Tuesday, September 24, 2019

On the dangers of aggregates and the beauty of variance: Christopher Ingraham's If You Lived Here You'd Be Home By Now

The best book about data I've read in the past few months isn't about data. It's about people. Or, better said, about the myriad of individual experiences and quotidian facts that often aren't captured by data.

On August 17, 2015, Cristopher Ingraham, a reporter at The Washington Post, wrote a story and designed a map under the title 'Every county in America, ranked by scenery and climate':
In the late 1990s the federal government devised a measure of the best and worst places to live in America, from the standpoint of scenery and climate. The "natural amenities index" is intended as "a measure of the physical characteristics of a county area that enhance the location as a place to live."
According to this measure, Ventura County, California, is the “best” place in the U.S., and Red Lake County, Minnesota, is the “worst”.

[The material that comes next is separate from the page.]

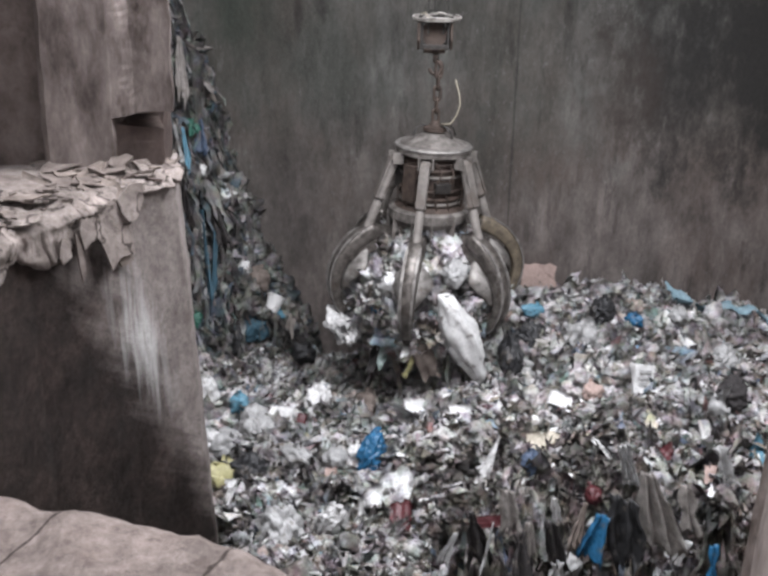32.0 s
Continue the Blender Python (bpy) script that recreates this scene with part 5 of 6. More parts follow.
    tub = tagged(part("tub", tub, WHITE), "white plastic tub on the dark bank", "tub", "refuse on the bank")
    tub.matrix_basis = pose(-2.43, 17.5, 2.18, -32, 24, 0)
    sack("film", CYAN, (-2.38, 17.49, 1.97), (0.31, 0.18, 0.20), "light blue film under a white tub", "film", 35, 85, 0.21, "refuse on the bank")
    sack("bag", WHITE, (-2.98, 17.62, 2.87), (0.26, 0.20, 0.22), "small white bag on the dark bank", "bag", 82, 86, 0.21, "refuse on the bank")
    sack("film", GREEN, (-3.72, 16.61, 2.17), (0.23, 0.21, 0.30), "green film on the dark bank", "film", 129, 87, 0.21, "refuse on the bank")
    sack("net", GREEN, (-3.79, 17.8, 5.4), (0.14, 0.13, 0.19), "green net scrap on the dark bank", "net", 176, 88, 0.16, "refuse on the bank")
    sack("bag", TEAL, (-2.78, 17.37, 1.73), (0.50, 0.45, 0.55), "dark blue crumpled bag", "bag", 43, 89, 0.21, "refuse on the bank")
    crumpled("lid", WHITE, (-3.55, 16.9, 2.58), 0.22, 1.09, (0.2, -0.95, 0.2), (0.1, 0, 1), "small white lid on the heap", "lid", 0.3, 9, "refuse on the bank")
    crumpled("paper", WHITE, (-3.61, 17.24, 4.75), 0.26, 0.54, (0.2, -0.95, 0.2), (0.1, 0, 1), "white paper scrap on the bank", "paper", 0.3, 9, "refuse on the bank")
    crumpled("film", BEIGE, (-3.97, 16.87, 4.94), 0.84, 0.08, (0.2, -0.95, 0.2), LONG[2], "narrow pale strip hanging on the bank", "film", 0.30, 9, "refuse on the bank")
    crumpled("cord", BEIGE, (-4.17, 17.36, 5.52), 0.85, 0.09, (0.2, -0.95, 0.2), LONG[2], "pale grey cord hanging on the bank", "cord", 0.30, 9, "refuse on the bank")
    crumpled("net", BEIGE, (-3.97, 18.22, 6.77), 0.87, 0.10, (0.2, -0.95, 0.2), LONG[0], "pale grey netting hanging on the bank", "net", 0.30, 9, "refuse on the bank")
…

Ingraham's If You Lived Here You'd Be Home By Now chronicles what happened after. He not only got plenty of pushback from Minnesotans, but he eventually decided to move to Red Lake County with his family.

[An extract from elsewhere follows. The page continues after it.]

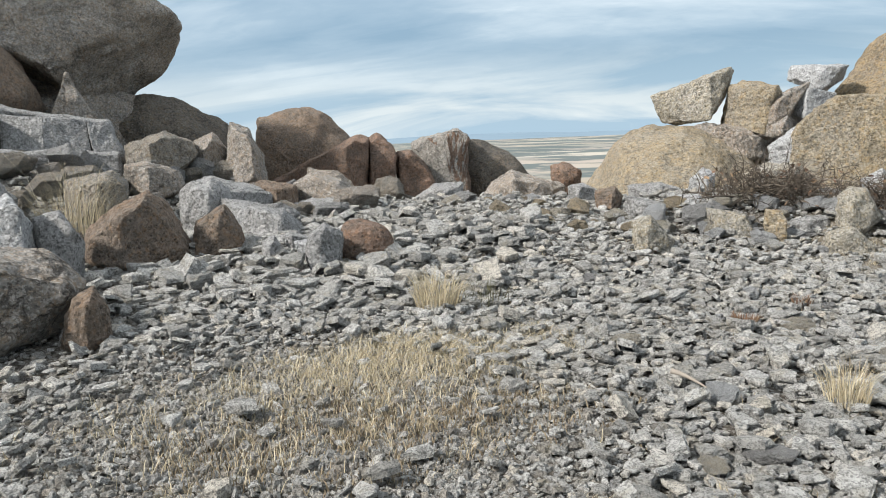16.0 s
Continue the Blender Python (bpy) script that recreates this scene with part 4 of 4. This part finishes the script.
def pebble(n, seed):
    """A small rough stone of radius 1."""
    r = np.random.default_rng(seed)
    a = (np.arange(n) + r.uniform(-0.3, 0.3, n)) * 2 * math.pi / n
    rad = r.uniform(0.7, 1.2, n)
    ring = np.stack([np.cos(a) * rad, np.sin(a) * rad * r.uniform(0.6, 0.95)], 1)
    v = np.r_[np.c_[ring, np.full(n, -0.2)], np.c_[ring * r.uniform(0.55, 0.85, (n, 1)), r.uniform(0.35, 0.6, n)]]
    f = []
    for i in range(n):
        j = (i + 1) % n
        f += [(i, j, n + j), (i, n + j, n + i)]
    f += [(n, n + i, n + i + 1) for i in range(1, n - 1)]
    return v, np.array(f)


def scatter_mesh(name, kinds, items, material):
    """Joins many turned and scaled copies of a few stones: items of kind, x, y, z, size, turn, tilt, towards."""
    table = np.array(items)
    vs, fs, base = [], [], 0
    for k, (v, f) in enumerate(kinds):
        q = table[table[:, 0] == k]
        if not len(q):
            continue
        s, turn, tilt, tow = q[:, 4], q[:, 5], q[:, 6], q[:, 7]
        x = v[None, :, 0] * np.cos(turn)[:, None] - v[None, :, 1] * np.sin(turn)[:, None]
        y = v[None, :, 0] * np.sin(turn)[:, None] + v[None, :, 1] * np.cos(turn)[:, None]
        z = np.broadcast_to(v[None, :, 2], x.shape)
        y, z = y * np.cos(tilt)[:, None] - z * np.sin(tilt)[:, None], y * np.sin(tilt)[:, None] + z * np.cos(tilt)[:, None]
        x, y = x * np.cos(tow)[:, None] - y * np.sin(tow)[:, None], x * np.sin(tow)[:, None] + y * np.cos(tow)[:, None]
        vs.append((np.stack([x, y, z], 2) * s[:, None, None] + q[:, None, 1:4]).reshape(-1, 3))
        fs.append((f[None] + (base + len(v) * np.arange(len(q)))[:, None, None]).reshape(-1, 3))
        base += len(v) * len(q)
    return raw(name, np.concatenate(vs), np.concatenate(fs), material)


def bare(x, y):
    """How far a place belongs to the gravelly, grassy hollow beside the path (0 to 1)."""
    d = ((x + 2.05) / 1.45) ** 2 + ((y - 5.5 + 0.15 * (x + 2.05)) / 1.25) ** 2
    return 1 - smooth(0.55, 1.15, d + 0.35 * mathutils.noise.noise((x * 1.5, y * 1.5, 2.0)))


def grassy(x, y):
    """The drier, yellower east side, where stones are smaller and fewer."""
    e = x - 1.2 - 0.1 * (y - 4) + 0.9 * mathutils.noise.noise((x * 0.7, y * 0.7, 5.0))
    f = 1 - smooth(2.2, 3.4, y + 0.5 * mathutils.noise.noise((x, y, 8.0)))
    return max(smooth(-0.3, 1.6, e), 0.5 * f)


flakes = [flake(n, 40 + i, fl) for i, (n, fl) in enumerate([(5, .2), (4, .24), (6, .18), (5, .3), (6, .16), (5, .4), (7, .26), (5, .22), (4, .34), (6, .18), (5, .17), (6, .3), (4, .2), (5, .26)])]
pebbles = [pebble(5, 90 + i) for i in range(8)]
slate = stone_material("broken_stone", (0.68, 0.67, 0.645), (0.37, 0.362, 0.34))
grit_mat = stone_material("gravel_stone", (0.50, 0.475, 0.44), (0.26, 0.243, 0.215))


def lay(count, x0, x1, y0, y1, sizes, chance, lift, kinds):
    items = []
    while len(items) < count:
        x, y = rng.uniform(x0, x1), rng.uniform(y0, y1)
        if rng.uniform() > chance(x, y):
            continue
        s = float(np.clip(rng.lognormal(math.log(sizes[0]), sizes[1]), sizes[2], sizes[3]))
        s *= 1 - 0.3 * grassy(x, y)
        tilt = abs(rng.normal(0, 0.42))
        items.append((int(rng.integers(len(kinds))), x, y, height(x, y) + s * lift * rng.uniform(0.0, 2.2) * (1 - 0.4 * grassy(x, y)), s, rng.uniform(0, 6.28), tilt, rng.uniform(0, 6.28)))
    return items


def plate_chance(x, y):
    return (1 - 0.93 * bare(x, y)) * (1 - 0.25 * grassy(x, y)) * (1 - smooth(12.8, 14, y)) * smooth(-3.5, 1.6, y) ** 2 * smooth(-8, -5.5, x) * (1 - smooth(5.6, 7.5, x))


plates = lay(52000, -8.0, 7.5, -3.5, 13.2, (0.032, 0.42, 0.014, 0.085), plate_chance, 0.5, flakes)
plates += lay(26000, -3.4, 3.6, 2.3, 8.4, (0.028, 0.4, 0.014, 0.065), lambda x, y: plate_chance(x, y) * (1 - 0.75 * grassy(x, y)), 0.5, flakes)
plates += lay(650, -4.6, -1.2, 7.4, 10.6, (0.085, 0.25, 0.05, 0.14), lambda x, y: 1.0, 0.5, flakes)
mine = [p for p in plates if -2.6 < p[1] < 2.0 and 3.6 < p[2] < 7.5 and p[4] > 0.055][:290]
chosen = set(id(p) for p in mine)
tagged(scatter_mesh("stone_rubble", flakes, [p for p in plates if id(p) not in chosen], slate),
       "dense litter of flat broken grey granite stones", "rubble", kind="stuff")
gravel = lay(36000, -6.5, 6.0, 0.0, 10.5, (0.017, 0.45, 0.007, 0.04), lambda x, y: 0.45 + 0.5 * max(bare(x, y), grassy(x, y)) if y < 8 else 0.3, 0.25, pebbles)
tagged(scatter_mesh("gravel", pebbles, gravel, grit_mat), "fine grey and beige gravel between the stones", "gravel", kind="stuff")
hollow = lay(15000, -3.7, -0.4, 4.0, 7.0, (0.011, 0.4, 0.005, 0.028), lambda x, y: bare(x, y), 0.3, pebbles)
tagged(scatter_mesh("gravel", pebbles, hollow, slate), "pale grey grit in a shallow hollow", "gravel", kind="stuff")

flake_meshes = []
for v, f in flakes:
    me = bpy.data.meshes.new("stone")
    me.from_pydata(v.tolist(), [], f.tolist())
    me.materials.append(slate)
    flake_meshes.append(me)
for kind, x, y, z, s, turn, tilt, tow in mine:
    ob = new("stone", flake_meshes[kind])
    m = mathutils.Matrix.Rotation(tow, 4, "Z") @ mathutils.Matrix.Rotation(tilt, 4, "X") @ mathutils.Matrix.Rotation(turn, 4, "Z")
    ob.parent = ground
    ob.matrix_world = mathutils.Matrix.Translation((x, y, z)) @ m @ mathutils.Matrix.Scale(s, 4)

If You Lived Here... is a delightful collection of anecdotes—some of you may remember Ingraham's hilarious cricketpocalypse—connected by an underlying theme: data about human beings sometimes illuminates, but sometimes it also obfuscates, particularly when we assume that aggregates are a reflection of individuals, or when we don't grasp what it is that we are measuring.

I could write extensively about this problem—I have, actually, in How Charts Lie and here,—but I'll just quote from Ingraham's book:
As somebody whose job is to write about data writ large, I'm a big believer in its power—better living through quantification. But my relocation to Red Lake Falls has been a humbling reminder of the limitations of numbers. It has opened my eyes to all the things that get lost when you abstract people, places, and points in time down to a single number on a computer screen. 
[...] 
One of the big dangers of our glorious, new, quantified world is the emergence of a type of numeric stereotyping—of insights hardened into dogma by the weight of a thousand data sets. 
We “know”, for instance, that Mississippi is poor, that New York City is expensive, that Chicago is violent, and that Red Lake County is ugly. These things are, of course, true in the aggregate sense, or in comparison with other places. 
But each of these numbers and rankings masks infinite nuance behind their finite limits. They overlook the thriving communities in Mississippi, the inspiring stories of tenacity and triumph in Manhattan, and the people quietly working to make Chicago's streets safer.
Don't miss this book. It'll make you laugh. And think.